Franklin Thorley Hollinger (1925-1945)

Franklin Hollinger was born in Harrisburg, Pennsylvania on March 26, 1925. He grew up in Mechanicsburg, Pennsylvania where he was an outstanding student at the local high school, excelling in chemistry, the orchestra, and chess.

Hollinger entered Dickinson College in nearby Carlisle for the winter session in January 1943, taking the scientific course; his ambition was to be a chemist. He left the College soon after for the armed services.

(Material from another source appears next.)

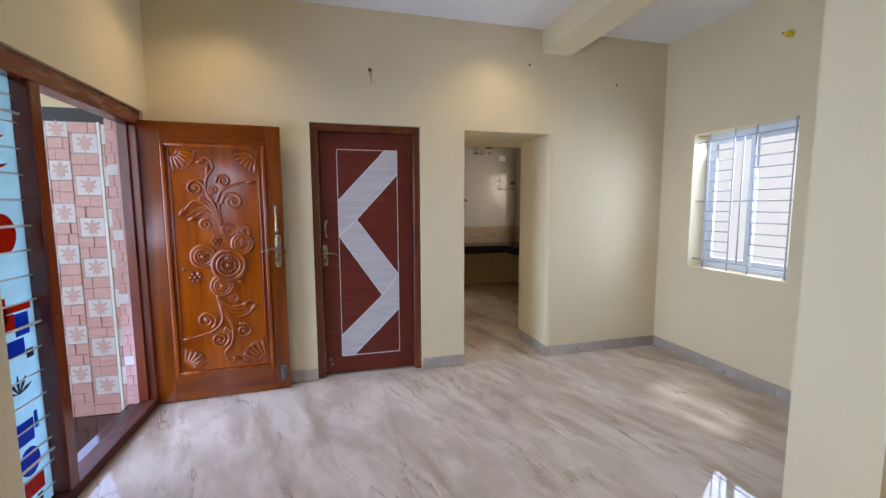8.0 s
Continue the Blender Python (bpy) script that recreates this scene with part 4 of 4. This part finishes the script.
part("tile", holed(HX - HR, HX + HR, KN - 0.0078, KN - 0.0002, HZ - HR, HZ + HR, HX, HZ, HR - 0.004), TILEGREY, wall_kitchen_north, "tile cut round the vent hole")

# ---- printed coffee sets on the kitchen tiles ----
INK, BEIGE, PALE = mat("dark_brown_print", (0.06, 0.04, 0.028), 0.15), mat("beige_print", (0.35, 0.275, 0.16), 0.1), mat("pale_pot_print", (0.42, 0.375, 0.31), 0.1)
BROWN, GREYINK = mat("brown_print", (0.15, 0.09, 0.045), 0.15), mat("grey_brown_print", (0.22, 0.19, 0.16), 0.15)
pot_side = ((0.036, 0.012), (0.050, 0.016), (0.053, 0.035), (0.047, 0.075), (0.038, 0.12), (0.030, 0.165), (0.027, 0.18), (0.034, 0.186), (0.032, 0.194))
pot_body = [(0.115 + w_, h_) for w_, h_ in pot_side] + [(0.115 - w_, h_) for w_, h_ in pot_side[::-1]]
lid_side = ((0.029, 0.194), (0.022, 0.215), (0.010, 0.232), (0.013, 0.238), (0.006, 0.255), (0.010, 0.263), (0.004, 0.275), (0.0015, 0.305))
pot_lid = [(0.115 + w_, h_) for w_, h_ in lid_side] + [(0.115 - w_, h_) for w_, h_ in lid_side[::-1]]


def stroke(points, wide):
    """A thin band along a line, tapering at both ends."""
    a, b = [], []
    for k, (y, z) in enumerate(points):
        y0, z0 = points[max(k - 1, 0)]
        y1, z1 = points[min(k + 1, len(points) - 1)]
        d = math.hypot(y1 - y0, z1 - z0)
        q = wide * (0.35 if k in (0, len(points) - 1) else 0.5)
        a.append((y - (z1 - z0) / d * q, z + (y1 - y0) / d * q))
        b.append((y + (z1 - z0) / d * q, z - (y1 - y0) / d * q))
    return a + b[::-1]


def coffee_set(parent, m):
    def lay(name, outline, colour, deep):
        pts = [(0.115 + (y - 0.115) * 0.87, z * 0.87) for y, z in outline]
        ob = part(name, plate(pts, 0.0, deep), colour, parent)
        ob.matrix_basis = m
    lay("spout_print", [(0.150, 0.065), (0.166, 0.10), (0.180, 0.15), (0.205, 0.188), (0.180, 0.194), (0.158, 0.170), (0.148, 0.11)], BEIGE, 0.0012)
    lay("pot_print", pot_body, PALE, 0.0015)
    lay("pot_print", [(0.064, 0.016), (0.166, 0.016), (0.168, 0.035), (0.150, 0.042), (0.115, 0.038), (0.080, 0.042), (0.062, 0.035)], INK, 0.0019)
    lay("pot_print", [(0.070, 0.0), (0.160, 0.0), (0.158, 0.006), (0.072, 0.006)], INK, 0.0019)
    lay("lid_print", pot_lid, BROWN, 0.0017)
    lay("pot_print", [(0.080, 0.184), (0.150, 0.184), (0.148, 0.192), (0.082, 0.192)], INK, 0.0020)
    for y0, y1 in ((0.086, 0.100), (0.133, 0.118), (0.148, 0.130)):
        lay("pot_print", stroke([(y0, 0.045), (y0 * 0.8 + y1 * 0.2, 0.09), (y1, 0.175)], 0.006), GREYINK, 0.0018)
    lay("pot_print", oval(0.112, 0.085, 0.008, 0.016, 10), BROWN, 0.0019)
    lay("handle_print", stroke([(0.086, 0.180), (0.060, 0.192), (0.034, 0.180), (0.022, 0.155), (0.026, 0.125), (0.044, 0.095), (0.062, 0.070), (0.066, 0.045)], 0.011), INK, 0.0016)
    lay("jar_print", oval(0.244, 0.048, 0.065, 0.050), BROWN, 0.0014)
    lay("jar_print", oval(0.244, 0.053, 0.062, 0.047), BEIGE, 0.0017)
    lay("jar_print", oval(0.238, 0.068, 0.046, 0.026), PALE, 0.0020)
    lay("jar_print", oval(0.240, 0.106, 0.010, 0.012, 10), BROWN, 0.0019)
    lay("bowl_print", [(0.330, 0.120), (0.490, 0.120), (0.482, 0.090), (0.455, 0.062), (0.430, 0.050), (0.390, 0.050), (0.362, 0.062), (0.338, 0.090)], mat("grey_bowl_print", (0.47, 0.43, 0.37), 0.1), 0.0013)
    lay("bowl_print", [(0.392, 0.062), (0.432, 0.062), (0.446, 0.034), (0.428, 0.028), (0.420, 0.006), (0.404, 0.006), (0.398, 0.028), (0.376, 0.034)], GREYINK, 0.0018)
    for cy, cz, ry, rz, c in ((0.355, 0.128, 0.040, 0.016, BEIGE), (0.372, 0.146, 0.034, 0.016, BROWN), (0.410, 0.136, 0.050, 0.020, BEIGE), (0.415, 0.156, 0.026, 0.014, INK), (0.398, 0.172, 0.018, 0.013, INK), (0.425, 0.176, 0.018, 0.012, BROWN), (0.447, 0.160, 0.020, 0.014, INK), (0.345, 0.140, 0.016, 0.010, INK), (0.452, 0.138, 0.020, 0.012, BROWN), (0.495, 0.128, 0.011, 0.011, INK)):
        lay("bowl_print", oval(cy, cz, ry, rz, 12), c, 0.0022)


for y_, z_ in ((1.009, 2.673), (0.535, 2.036), (1.967, 2.356), (2.428, 1.721), (1.488, 1.406)):
    coffee_set(wall_kitchen_west, pose(KX + 0.0085, y_, z_))
coffee_set(wall_kitchen_south, pose(-6.72, KS + 0.0085, 1.35, 0, 0, 90))
# ---- floor tiles ----


def tile_floor(x0, x1, y0, y1, size, gap, name="tile"):
    shared = {}
    x = x0
    while x < x1 - 0.02:
        w = min(size, x1 - x)
        y = y0
        while y < y1 - 0.02:
            d = min(size, y1 - y)
            key = (round(w, 3), round(d, 3))
            if key not in shared:
                shared[key] = mesh("tile", block(gap / 2, w - gap / 2, gap / 2, d - gap / 2, -0.008, 0, 0.0006, 1), FLOOR)
            part("tile", shared[key], None, floor, at=(x, y, 0))
            y += size
        x += size


tile_floor(WX - 0.005, EX, SY, NY, 0.8, 0.0006)
tile_floor(KX, WX - 0.005, KS, KN, 0.8, 0.0006)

He went overseas in September, 1944 with Company B, 112th Infantry Regiment of the 28th Division. He was reported missing in action during the Battle of the Bulge, having been captured on December 20, 1944. A year later his parents were informed that he had died in a German prisoner of war camp on March 3, 1945, three weeks before his twentieth birthday.

College Relationship
Alumnus/Alumna Class Year

William Alexander Himes (1851-1907)

William Alexander Himes was born in New Oxford, Pennsylvania on November 27, 1851 the son of William and Magdalen Lanius Himes and the younger brother of Charles Francis Himes. He went to local schools first and then to Nazareth Hall in Nazareth, Pennsylvania from where be began his undergraduate education at Moravian College in Bethlehem, Pennsylvania. After two years at Moravian, he entered the junior class at Dickinson College in Carlisle, Pennsylvania where his older brother was teaching science. He was elected to the Belles Lettres Society and followed family tradition in joining the Phi Kappa Sigma fraternity before graduating in 1871. Also, like his brother, he went west after graduation to make his fortune in real estate, this time in Minneapolis, Minnesota. He soon returned and entered his father's business in New Oxford.

Himes opened a retail lumber and coal business in New Oxford in 1878 and took up the management of several farms in the area. He also involved himself in other civic and commercial roles in the town, becoming a director of the York Trust Company and the Adams County Telephone Company. He served as a city council member and oversaw the construction of the New Oxford water works. He worked on the borough school board and was active in local Republican politics.